The liquidation of assets is well underway at hhgregg and the chain expects to shut its doors for good by June. But in death hhgregg may give life to other CE and appliance retailers as it relinquishes over $1 billion of market share.
Fire sales will be conducted by Tiger Capital and Great American, and the 62-year-old appliance, CE and furniture chain will join a long line of electronics specialty retailers that dreamed big but ultimately overreached.
In an email to employees obtained by the Indianapolis Business Journal, CEO Bob Riesbeck said discussions were held with more than 50 private equity firms, strategic buyers and other investors.
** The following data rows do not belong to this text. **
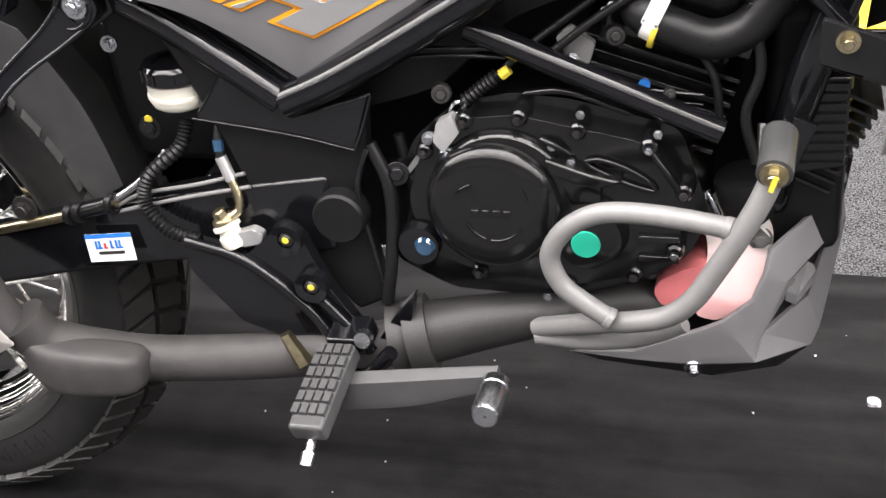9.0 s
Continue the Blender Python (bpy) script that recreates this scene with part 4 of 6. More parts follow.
writing("fork_mark_ground", "CBS", 0.024, M_darkred, bike, m @ Matrix.Translation((0, -0.0016, -0.0006)), "dull red shade behind the letters", 0.25, bold=0.0011)
writing("fork_mark", "CBS", 0.024, M_white, bike, m, "white slanted letters on the fork", 0.25, bold=0.0004)

# ---- front brake ----
plate("caliper_bracket", rounded([(0.562, 0.430), (0.585, 0.440), (0.600, 0.420), (0.640, 0.385), (0.700, 0.335), (0.706, 0.300), (0.668, 0.283), (0.648, 0.303), (0.616, 0.297), (0.590, 0.272), (0.572, 0.275), (0.548, 0.320), (0.540, 0.400)], 0.008), -0.090, -0.076, M_fork, bike, "black caliper bracket")
plate("axle_lug", rounded([(0.655, 0.360), (0.690, 0.365), (0.712, 0.316), (0.706, 0.300), (0.672, 0.292), (0.654, 0.322)], 0.005), -0.114, -0.080, M_fork, bike, "black fork end")
cal = plate("brake_caliper", rounded([(0.520, 0.385), (0.545, 0.400), (0.575, 0.392), (0.585, 0.340), (0.570, 0.300), (0.545, 0.292), (0.515, 0.310), (0.508, 0.350)], 0.010), -0.108, -0.040, M_engine, bike, "black two-piston brake caliper", 0.005)
for cz in (0.335, 0.368):
    part("piston_cover", add_cyl(add_cyl(bmesh.new(), (0.546, -0.106, cz), (0.546, -0.113, cz), 0.0155, 0.015, 24), (0.546, -0.113, cz), (0.546, -0.115, cz), 0.011, 0.010, 24), M_engine, cal, "", 30, 0.001)
plate("caliper_bridge", rounded([(0.512, 0.398), (0.530, 0.402), (0.533, 0.300), (0.515, 0.300)], 0.004), -0.116, -0.100, M_engine, bike, "black caliper bridge", 0.002)
for cz in (0.315, 0.350, 0.385):
    bolt("bridge_bolt", (0.522, -0.116, cz), (0, -1, 0), 0.0045, M_bolt, bike, "small caliper bolt", True, 0.005)
plate("caliper_rib", rounded([(0.560, 0.395), (0.575, 0.385), (0.580, 0.330), (0.568, 0.305), (0.562, 0.330)], 0.003), -0.113, -0.100, M_engine, bike, "black caliper rib", 0.002)
plate("caliper_lug", rounded([(0.535, 0.425), (0.560, 0.452), (0.590, 0.452), (0.60, 0.42), (0.56, 0.40)], 0.006), -0.104, -0.070, M_engine, bike, "black caliper lug")
plate("sensor_bracket", rounded([(0.640, 0.428), (0.688, 0.428), (0.690, 0.405), (0.664, 0.380), (0.650, 0.395)], 0.006), -0.070, -0.060, M_engine, bike, "black sensor bracket")
for p in ((0.602, -0.092, 0.397), (0.582, -0.094, 0.288)):
    b = bolt("caliper_bolt", p, (0, -1, 0), 0.0075, M_brass, bike, "zinc bolt marked with yellow paint", True, 0.010)
    part("paint_mark", add_cyl(bmesh.new(), Vector(p) + Vector((0, -0.0112, 0)), Vector(p) + Vector((0, -0.0122, 0)), 0.0058, 0.005, 12), M_yellowdab, b, "yellow paint mark")
bolt("axle_nut", (0.680, -0.114, 0.332), (0, -1, 0), 0.0100, M_bolt, bike, "steel axle nut", True, 0.009)
bolt("slide_pin", (0.553, -0.105, 0.420), (0, -1, 0), 0.007, M_bolt, bike, "zinc slide pin bolt")
bolt("slide_pin", (0.534, -0.100, 0.290), (0, -1, 0), 0.007, M_bolt, bike, "zinc slide pin bolt")
plate("hose_clamp", rounded([(0.602, 0.372), (0.622, 0.376), (0.628, 0.345), (0.616, 0.326), (0.600, 0.336)], 0.008), -0.099, -0.088, M_gloss, bike, "black hose clamp")
bolt("clamp_bolt", (0.612, -0.099, 0.341), (0, -1, 0), 0.005, M_bolt, bike, "", True, 0.005, False)
part("bleed_nipple", add_cyl(add_cyl(bmesh.new(), (0.500, -0.085, 0.360), (0.530, -0.085, 0.352), 0.005, None, 10), (0.489, -0.085, 0.363), (0.500, -0.085, 0.360), 0.0065, 0.005, 10), M_brass, bike, "copper-coloured bleed nipple")

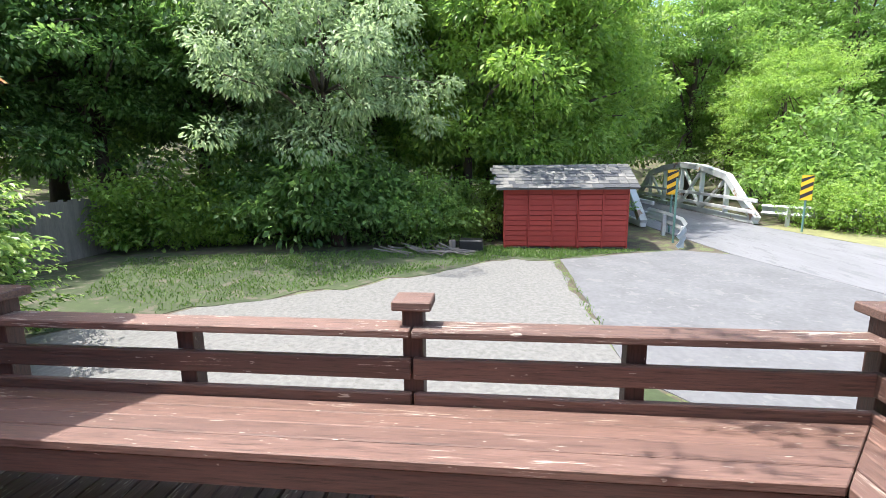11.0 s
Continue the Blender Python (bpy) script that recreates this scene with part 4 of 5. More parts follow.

“Unfortunately,” he wrote, “we were not successful in our plan to secure a viable buyer of the business on a going-concern basis within the expedited timeline set by our creditors.”
Some 5,000 employees will lose their jobs as a consequence.
The company filed for Chapter 11 protection last month with a prearranged bankruptcy sale on the table following 13 consecutive quarterly losses. But the deal fell through when the stalking horse bidder, believed to be an affiliate of its ad agency, Zimmerman Advertising, reportedly backed out after a $6 million payout was blocked by Haier.
The retailer was founded on April 15, 1955, by Henry Harold Gregg and his wife Fansy in an 800-square-foot appliance showroom and office in Indianapolis.
Its undoing can be traced to the untimely death of Henry’s grandson Jerry Throgmartin, a beloved leader who launched an aggressive multiregional expansion in pursuit of national status.
Fueled by a public offering and chief investor Freeman Spogli & Co., a private equity firm, the Indianapolis business grew from 18 to 220 stores across 19 states over the course of two decades.
But the plan was upended by an unfortunate confluence of events, including Throgmartin’s passing; e-commerce competition; the recession; and industrywide disruptions within the company’s bread-and-butter TV business.
The multiregional buildout stretched the company’s management resources under Throgmartin’s lieutenant, Dennis May, which led to a succession of leadership teams and unsuccessful forays into furniture, exercise equipment and other ancillary categories.
The end of the road comes as industry icons RadioShack and Sears face uncertain futures.